Today I realized this little blogging endeavor of mine has been going on over four years. My sons’ lives have quite literally been blogged since birth. In no way has my story ever arced the way I expected – I guess that’s partially what keeps me writing.
Thank you for being part of my journey, and for reading the highlights behind the headaches and hilarity that Search and Destroy bestow upon their ever expanding world.
In honor of Stream of the Conscious’ fourth blogiversary, I give you a few of the more memorable comments I’ve actually heard myself saying.
To friends and family:
We have to leave the party now. Destroy is completely and utterly terrified of the princesses.
Kid finally pooped. His observation was, “I think the caterpillar turned into a butterfly.” Seriously.
He’s chainsawing his new pink dollhouse. Getting it ready for Cinderella. Of course he’s wearing his safety goggles.
How many times do I need to tell autocorrect that I really don’t mean “nice” when I type “NICU.”
Bedtime was a success tonight. 7:30 ni-ni time tentatively accomplished at 9:47 p.m. Gonna call that a win.
Next time someone asks me if Search and Destroy are “natural” or ask me about IVF point blank I’m totally using Handpicked Miracle’s retort, “And how about your kids? Candlelit dinner or make up sex?”
We’re watching the Elephants on Parade sequence in Dumbo. And now we know what a hallucinogenic drug trip is like.
I have finally realized “preschool bath time” is just a euphemism for “parental dunk tank.”
The couch cushion just yelled at me, “”Get ready for the ride of your life!” If it’s not one of the muppets toy jets, we’re abandoning the house.
“Turding.” It’s a new verb for kids who refuse to poop in the potty.
To my sons:
No, you’re not a grownup. Grownups don’t poop in their pants.
Fine. I will buy the song if it prevents another Arctic Monkey tantrum.
Put Zurg away so we can leave!
Stop sucking and brush already.
We don’t dance while we pee.
Turtles are not hockey pucks.
That is not flying. That is falling with style. And we don’t fall with style down the stairs either.
Tuck and roll! TUCK AND ROLL!
No, you may not have the fire starter in your room.
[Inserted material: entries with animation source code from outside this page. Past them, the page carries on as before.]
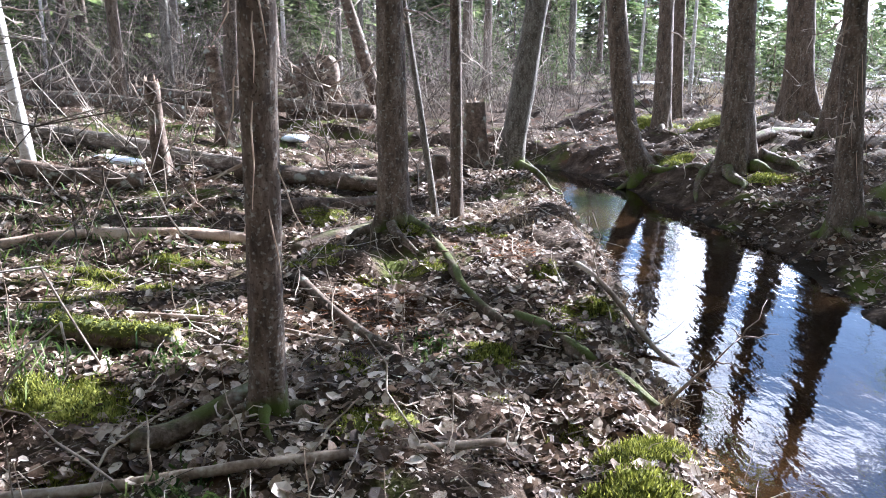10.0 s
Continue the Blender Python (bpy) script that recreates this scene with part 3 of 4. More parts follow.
def young_spruces():
    r = np.random.default_rng(17)
    models = []
    for i in range(3):
        h = 1.6 + 0.9 * i
        x, y = 10.5 + 2.2 * i, 25.5 + 2.5 * i
        root = thing("young_spruce", x, y, gz(x, y), "small green spruce with boughs down to the ground", "tree", "young spruces")
        a, b = crown_soup(h, 0.34 * h, 70 + i, low=0.12, step=0.13, sprays=9, per=6)
        s = Soup()
        tube(s, [(0, 0, -0.1), (0, 0, h * 0.5), (0, 0, h)], [0.03, 0.018, 0.004], 8)
        part("trunk", s, M_SPRUCE, root)
        part("crown", a, M_NEEDLE, root, smooth=False)
        models.append(root)
    spots = [(13.5, 13.6), (15.2, 14.4), (14.6, 16.2), (17.0, 15.4), (17.4, 17.8), (12.8, 11.4), (16.0, 12.8), (19.0, 19.4), (18.4, 14.0), (20.5, 17.0), (8.6, 21.5), (12.6, 27.5), (14.4, 29.5), (16.0, 33.0), (18.5, 31.0), (11.6, 31.0), (20.5, 36.0), (9.2, 28.5), (-9.0, 18.0), (-10.5, 21.0), (-2.6, 25.5), (22.0, 30.0), (24.0, 38.0), (17.0, 40.0), (6.5, 30.0), (-8.2, 15.0), (-11.0, 16.5)]
    spots += [(-9.5, 23.5), (-12.5, 24.0), (-15.0, 21.0), (-13.5, 18.5), (-11.8, 13.8)]
    spots += [(r.uniform(14, 44), r.uniform(40, 64)) for i in range(45)] + [(r.uniform(-24, 12), r.uniform(27, 48)) for i in range(20)]
    tall = [(r.uniform(24, 70), r.uniform(58, 85)) for i in range(36)] + [(r.uniform(-44, 24), r.uniform(46, 72)) for i in range(84)] + [(r.uniform(-22, -3), r.uniform(31, 42)) for i in range(16)]
    for x, y in tall:
        c = copy_thing(models[2], pose(x, y, gz(x, y), 0, 0, r.uniform(0, 360)))
        k = r.uniform(2.0, 3.6)
        c.scale = (k, k, k)
    for n, (x, y) in enumerate(spots):
        c = copy_thing(models[n % 3], pose(x, y, gz(x, y), 0, 0, r.uniform(0, 360)))
        k = r.uniform(0.75, 1.4)
        c.scale = (k, k, k)


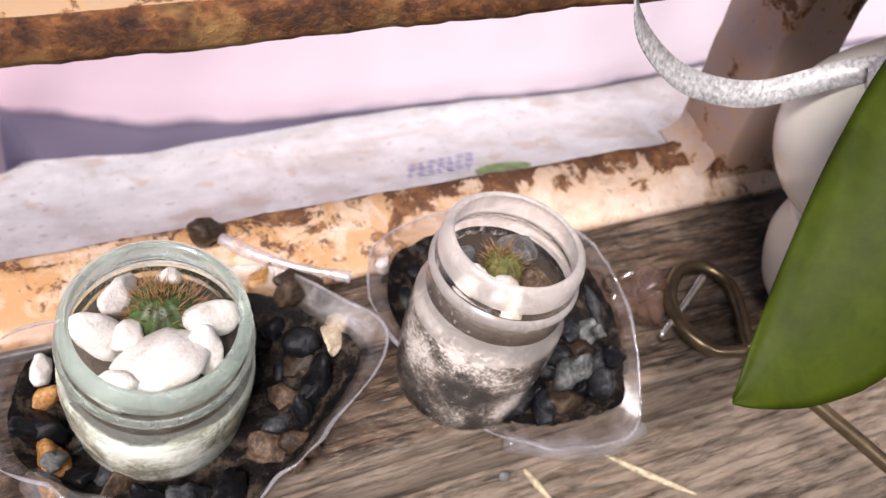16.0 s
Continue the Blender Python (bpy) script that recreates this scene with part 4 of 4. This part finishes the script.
# purple paper tuft in the vase
verts, faces = [], []
for k in range(41):
    a = 2 * math.pi * k / 40
    for j in range(7):
        s = j / 6
        r = 0.0265 + 0.024 * s + 0.005 * s * math.sin(9 * a)
        verts.append((vx + r * math.cos(a), vy + r * math.sin(a), vz + 0.126 + 0.05 * s + 0.006 * s * math.cos(7 * a)))
for k in range(40):
    for j in range(6):
        a = k * 7 + j
        faces.append((a, a + 7, a + 8, a + 1))
ob = mesh_ob("paper_wrap", verts, faces, PURPLE)
ob.modifiers.new("thick", "SOLIDIFY").thickness = 0.0006
tagged(ob, "crinkled purple paper wrap in the vase mouth", "wrap")


def build_leaf():
    tip, tail = Vector((0.4290, -0.0865, 0.0815)), Vector((0.5240, -0.0545, 0.180))
    axis = tail - tip
    side = Vector((0.127, 0.698, 0.704)).normalized()
    nrm = axis.cross(side).normalized()
    n, m = 40, 16
    top = new("leaf")
    tagged(top, "broad glossy green leaf with a pale tip", "leaf")
    verts, faces = [], []
    for k in range(n + 1):
        s = k / n
        w = 0.0384 * (math.sin(math.pi * min(1.0, s * 0.97 + 0.006)) ** 0.92)
        for j in range(m + 1):
            u = 2 * j / m - 1
            p = tip + axis * s + side * (w * u) - nrm * (0.005 * u * u * w / 0.033 + 0.0025 * math.sin(5 * s + 1)) - nrm * 0.0006 * abs(math.sin(22 * (s - abs(u) * 0.18))) * abs(u)
            verts.append(p)
    for k in range(n):
        for j in range(m):
            a = k * (m + 1) + j
            faces.append((a, a + m + 1, a + m + 2, a + 1))
    ob = mesh_ob("blade", verts, faces, LEAF, top)
    ob.modifiers.new("thick", "SOLIDIFY").thickness = 0.0006
    v, f = tube(spline([tail, tail + axis * 0.2 + Vector((0, 0.02, 0)), Vector((vx + 0.02, vy, vz + 0.20)), Vector((vx, vy, vz + 0.15)), Vector((vx, vy, vz + 0.006))], 8), 0.0018, 8)
    mesh_ob("stalk", v, f, VEIN, top)


build_leaf()
stone("grey", 0.4090, -0.0345, -0.0320, 0.0028, (10, 20, 30), (1, 1, 1), 0, "", "on the lower board")

for pts in ([(0.417, -0.0345), (0.419, -0.041), (0.422, -0.050)], [(0.450, -0.0385), (0.462, -0.051), (0.476, -0.064)]):
    v, f = tube(spline([(x, y, low_top(x, y) + 0.0012) for x, y in pts], 6), lambda u: 0.0004 + 0.0011 * math.sin(3.0 * u + 0.1), 6)
    tagged(mesh_ob("straw_shred", v, f, STRAW), "pale yellow straw shred on the lower board", "straw")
Do not lick the driftwood.
Listen Ishmael – I promise you will not get eaten by a whale at the dog beach.
No, we’re not going to feed the crabs dinner at the school crab feed. The crabs ARE dinner.
I don’t care if we miss the launch of Noah’s Ark II. We are going to the park this morning.
You’re 3. What do you mean you drank all of my coffee?
I love you, too.
2 Responses to How Many Times Can I Say This
My two favorites:
“We bite food, not friends.”
“Throw goldfish to get the kids under the table for earthquake drill” (goldfish crackers, not actual goldfish).
Happy Blog Anniversary – thanks for sharing
Congrats! Thanks for all the great reads!